You’ve spent over a decade in
classrooms, ORs, and sleepless call nights to become a surgeon. Now you’re
staring at the next 30 years and wondering if it has to look like the same
grind you’ve already survived. Spoiler: it doesn’t. Locum tenens, temporary,
contract-based surgical work, is quietly rewriting the rules of the profession,
and a lot of surgeons, attendings and new grads alike, are opting in. Here’s
what that future actually looks like for you.
Freedom That Actually Feels Like
Freedom
Imagine finishing a trauma case in
Seattle on Thursday, flying home Friday morning, and not stepping foot in a
hospital again until you feel like it, maybe two weeks, maybe two months. Locum
tenens hands you that schedule. You pick the weeks, months, or even seasons you
want to work.

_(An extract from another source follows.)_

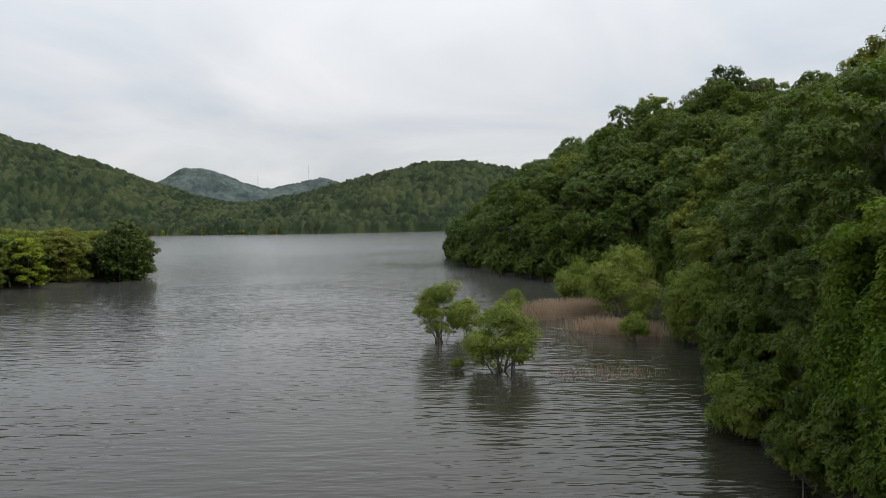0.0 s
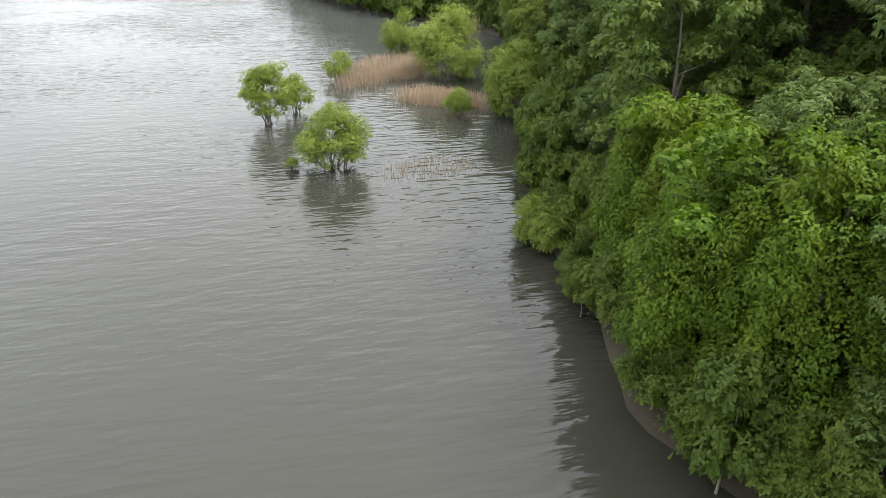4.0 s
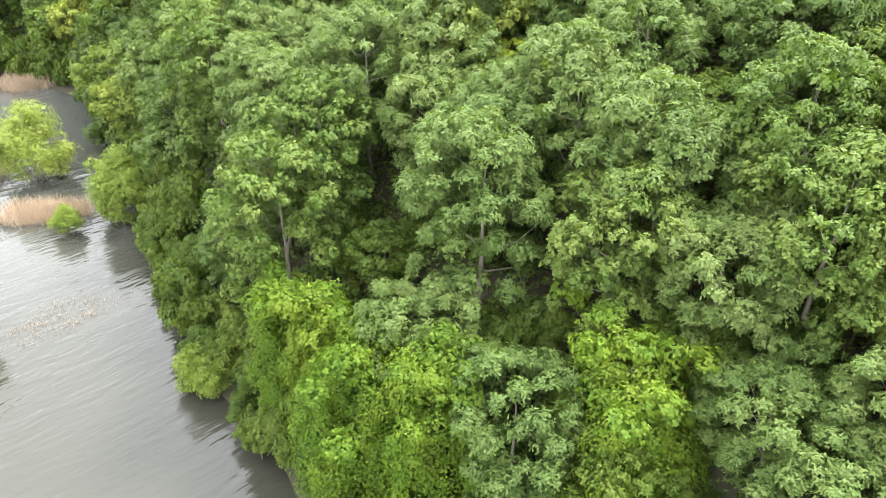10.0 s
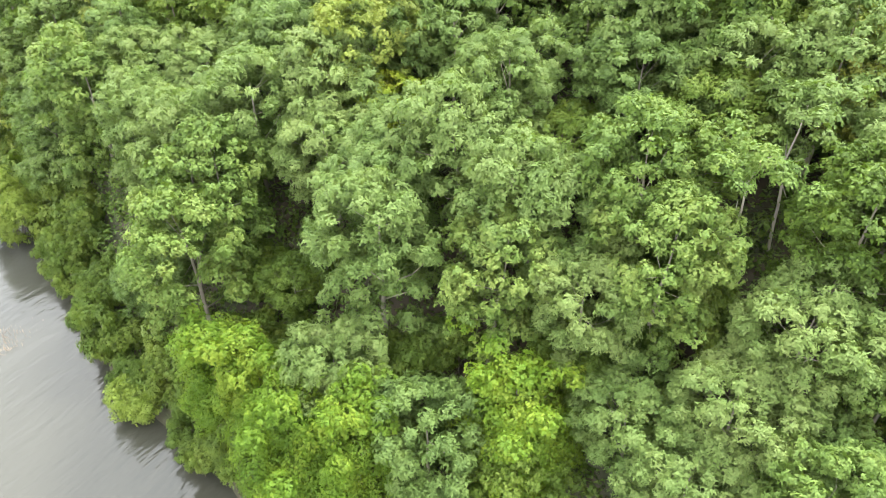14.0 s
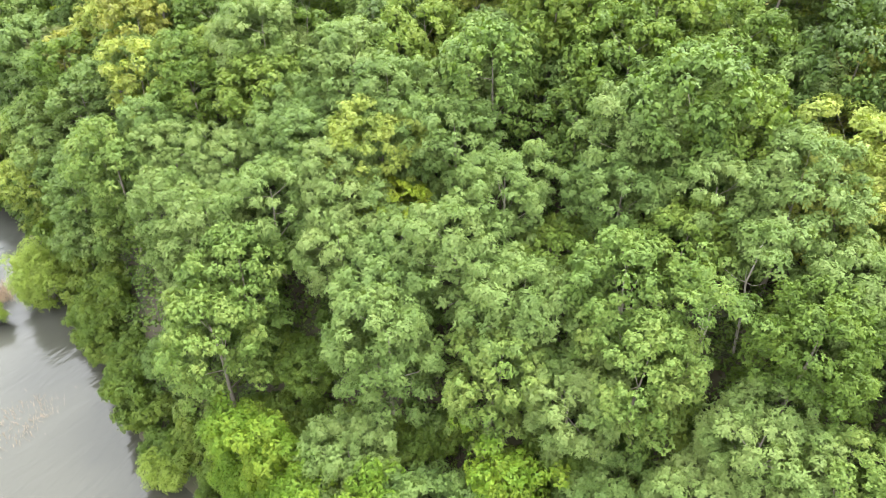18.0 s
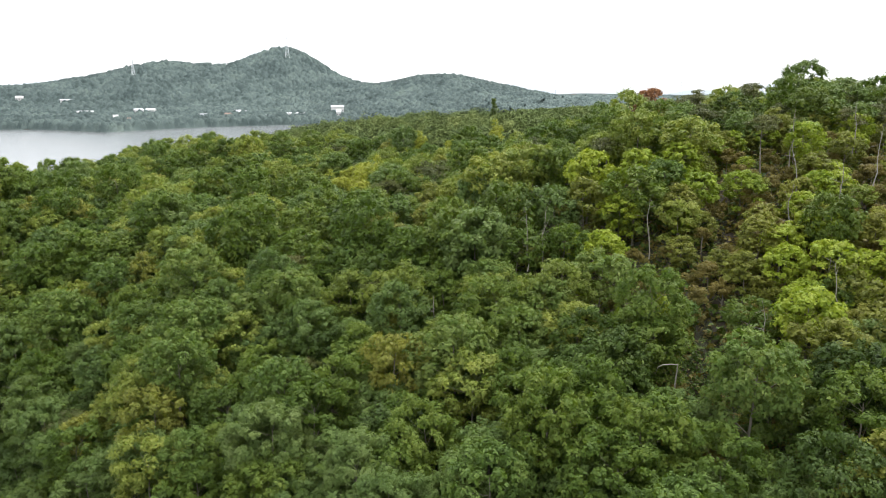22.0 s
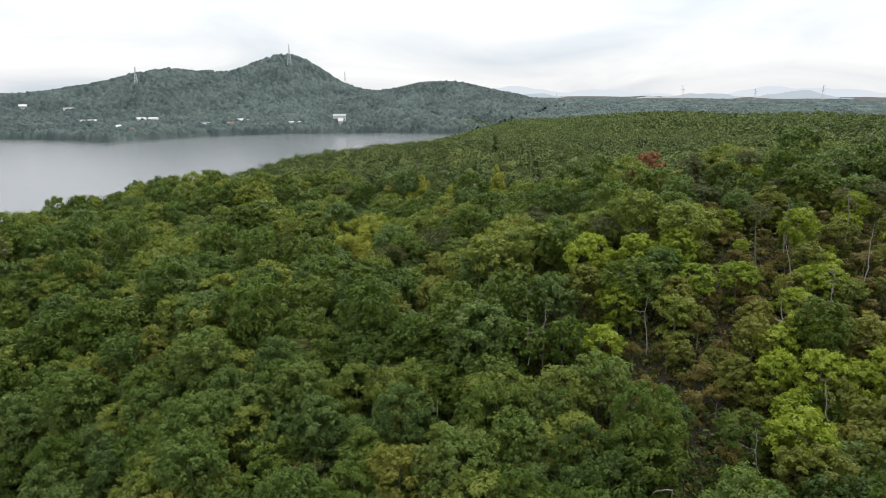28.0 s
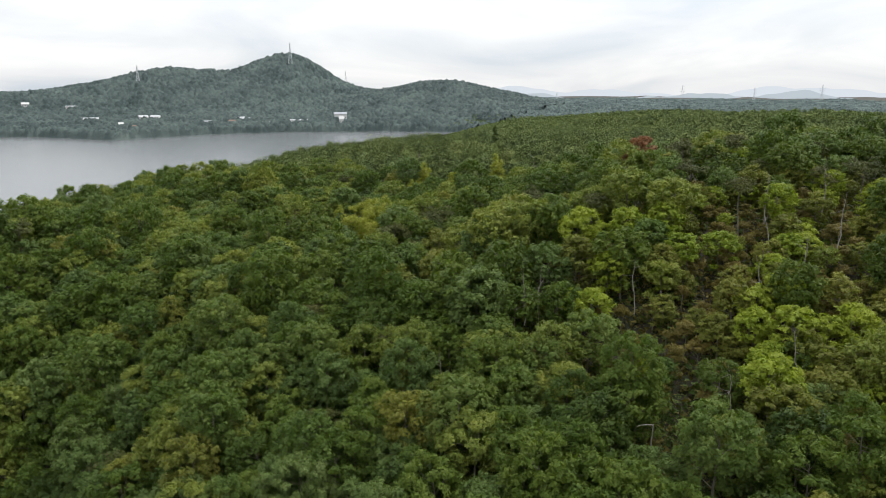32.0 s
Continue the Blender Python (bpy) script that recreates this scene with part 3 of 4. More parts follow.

Are you burned out on winter calls in the Midwest? Take December
off and cover sunny locums shifts in Arizona instead. Many surgeons now build
six-month-on, six-month-off lifestyles without sacrificing income. The demand
is so high that you can often name your availability and still have hospitals
begging for it. It's no wonder there are many surgeons looking
for locum tenens work today.
Money That Keeps Up (or Surpasses)
Permanent Jobs
You’re probably thinking locums pay
sounds too good to be true. It isn’t. General surgery locums rates routinely
range from $2,000–$3,000 per 24-hour call shift, and subspecialties like
orthopedics, neurosurgery, or cardiothoracic surgery can clear $4,000–$6,000
per shift. Agencies cover malpractice
(usually with tail), licensing, travel, and
housing. After expenses, many locum surgeons out-earn their permanently
employed colleagues by 30–50% while working fewer weeks per year. The math
works because hospitals pay a premium to keep ORs running when they’re
short-staffed, which, thanks to retiring boomers and rural closures, is
basically all the time now.
Skills Stay Sharp, Burnout Stays Low
One fear you might have is “Will I
fall behind technically if I’m not at one institution?” The opposite is usually
true. Locums forces you to operate across different systems, teams, and patient
populations. You’ll do bread-and-butter laps in rural hospitals one week and
complex redo cases at tertiary centers the
next. Surgeons consistently report that the constant adaptation keeps them
sharper than full-time academic or private-practice surgeons who can get stuck
doing the same ten operations forever.
Lifestyle Design on Your Terms
Do you want to live in Denver but
operate all over the Mountain West? Do it. Do you want to spend half the year
doing global surgery missions while still paying your mortgage? Locums makes
that possible. More and more surgeons in their 30s and 40s are pairing locums
income with real estate investing, side businesses, or just time with their
kids. The old model said you grind until 65, then retire broke and exhausted.
The new model says you can step off the treadmill whenever you want without
going broke.
The Catch (Because There’s Always
One)
It’s not utopia. You’ll deal with
frequent credentialing paperwork, occasional last-minute cancellations, and the
reality that some weeks you’re the new guy again. If you crave being the
department chair or building a 20-year referral base in one town, traditional
practice is still the better option. However, if autonomy, cash flow, and
adventure matter more to you than a corner office with your name on it, the
trade-offs feel tiny.
The surgeon shortage isn’t going
away; it’s accelerating. That means hospitals will keep throwing money and
flexibility at anyone willing to parachute in and keep the OR lights on. Locum
tenens isn’t a “gap year” or a retirement plan anymore; for a growing chunk of
surgeons, it is the career. You’ve already paid your dues. The future lets you
decide what “being a surgeon” actually means, on your schedule, at your pay
rate, in the places you want to be. If that sounds better than another decade
of mandatory committee meetings and RVU targets, welcome to the new normal.